I know some people have questioned this compilation, noting that it spans only four albums of material. True, but also consider that this already packed compilation is still missing maybe three or five important tracks. No other track exemplifies Achtung Baby better than the video hit "The Fly," and it would have been nice if there were a couple more hits from All That You Can't Leave Behind. That may be intentional to keep with the general spirit of the 1990's for U2. It was a new era for a band that hit the pinnacle of success, then struggled to figure out where to go next, to top themselves, and to react to the newfound superstardom established by The Joshua Tree. Rather than produce more of the same, U2 decided to lampoon the excesses of the rock star life by embracing it and turning it on its head, beginning with the multimedia frenzy of Achtung Baby and culminating with ridiculously extravagant PopMart tour. Besides, they may very well include latter singles such as "Elevation" and "Walk On" in the band's next ten-year anthology. And make no mistake that there'll be another one in 2010; a new album from U2 is currently expected to release before the end of 2003.
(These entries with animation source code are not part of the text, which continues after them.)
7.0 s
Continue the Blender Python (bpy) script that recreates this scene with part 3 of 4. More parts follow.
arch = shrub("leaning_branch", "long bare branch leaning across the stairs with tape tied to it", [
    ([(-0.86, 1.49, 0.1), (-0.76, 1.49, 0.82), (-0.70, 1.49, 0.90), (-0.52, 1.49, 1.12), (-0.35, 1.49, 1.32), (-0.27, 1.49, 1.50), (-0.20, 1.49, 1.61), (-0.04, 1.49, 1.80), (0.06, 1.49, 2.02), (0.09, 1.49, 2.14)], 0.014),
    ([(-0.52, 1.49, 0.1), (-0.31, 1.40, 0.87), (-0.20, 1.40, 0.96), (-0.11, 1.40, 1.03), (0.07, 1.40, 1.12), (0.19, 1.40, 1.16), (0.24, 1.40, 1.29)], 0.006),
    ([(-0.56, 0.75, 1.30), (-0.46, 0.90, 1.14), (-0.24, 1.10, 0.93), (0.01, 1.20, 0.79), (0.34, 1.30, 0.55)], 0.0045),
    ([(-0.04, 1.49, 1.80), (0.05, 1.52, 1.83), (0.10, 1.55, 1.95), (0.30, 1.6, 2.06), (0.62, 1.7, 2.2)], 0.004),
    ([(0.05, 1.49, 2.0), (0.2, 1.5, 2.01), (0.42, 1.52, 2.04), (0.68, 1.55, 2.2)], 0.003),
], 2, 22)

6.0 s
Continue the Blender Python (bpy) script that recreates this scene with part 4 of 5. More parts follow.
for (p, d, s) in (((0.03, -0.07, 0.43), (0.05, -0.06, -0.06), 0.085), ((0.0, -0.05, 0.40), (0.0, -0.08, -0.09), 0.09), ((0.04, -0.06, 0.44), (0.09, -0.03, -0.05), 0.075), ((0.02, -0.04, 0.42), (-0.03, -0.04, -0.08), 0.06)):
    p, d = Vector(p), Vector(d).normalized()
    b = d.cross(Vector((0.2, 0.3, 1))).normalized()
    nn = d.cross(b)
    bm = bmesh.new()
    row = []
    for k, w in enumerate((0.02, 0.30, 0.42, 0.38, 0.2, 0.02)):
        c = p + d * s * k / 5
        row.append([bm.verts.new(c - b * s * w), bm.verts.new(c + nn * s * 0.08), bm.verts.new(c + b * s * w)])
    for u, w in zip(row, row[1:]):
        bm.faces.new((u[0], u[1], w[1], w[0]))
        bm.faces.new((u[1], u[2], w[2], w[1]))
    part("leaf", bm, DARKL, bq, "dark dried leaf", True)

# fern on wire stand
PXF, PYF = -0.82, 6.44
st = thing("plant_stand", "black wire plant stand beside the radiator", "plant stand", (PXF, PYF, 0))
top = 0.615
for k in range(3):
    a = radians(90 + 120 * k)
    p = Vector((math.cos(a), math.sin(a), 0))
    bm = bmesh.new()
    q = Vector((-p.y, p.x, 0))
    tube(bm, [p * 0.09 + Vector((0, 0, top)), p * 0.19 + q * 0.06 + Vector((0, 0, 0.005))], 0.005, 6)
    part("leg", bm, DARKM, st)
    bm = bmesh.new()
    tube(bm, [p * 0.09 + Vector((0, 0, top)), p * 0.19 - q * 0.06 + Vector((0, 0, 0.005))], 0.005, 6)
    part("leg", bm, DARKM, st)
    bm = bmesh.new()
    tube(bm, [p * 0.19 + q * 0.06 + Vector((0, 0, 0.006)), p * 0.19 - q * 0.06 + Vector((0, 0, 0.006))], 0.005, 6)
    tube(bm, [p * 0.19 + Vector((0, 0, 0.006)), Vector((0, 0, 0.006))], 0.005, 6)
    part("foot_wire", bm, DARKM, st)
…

So is U2 a Christian band? It all depends on your interpretation of their lyrics and your definition of "Christian band," but I wouldn't characterize them as all that different from P.O.D., Lifehouse, and Sixpence None the Richer. U2 isn't in the business of ministering through music; they simply write about what (and Whom) they know. Though there are things about U2 that will cause some Christians to struggle with the band, the glorious songs represented on The Best of 1999-2000 shouldn't be among them. They simply reflect a somewhat darker and more experimental, but no less spiritual period from one of rock's most important and enduring acts.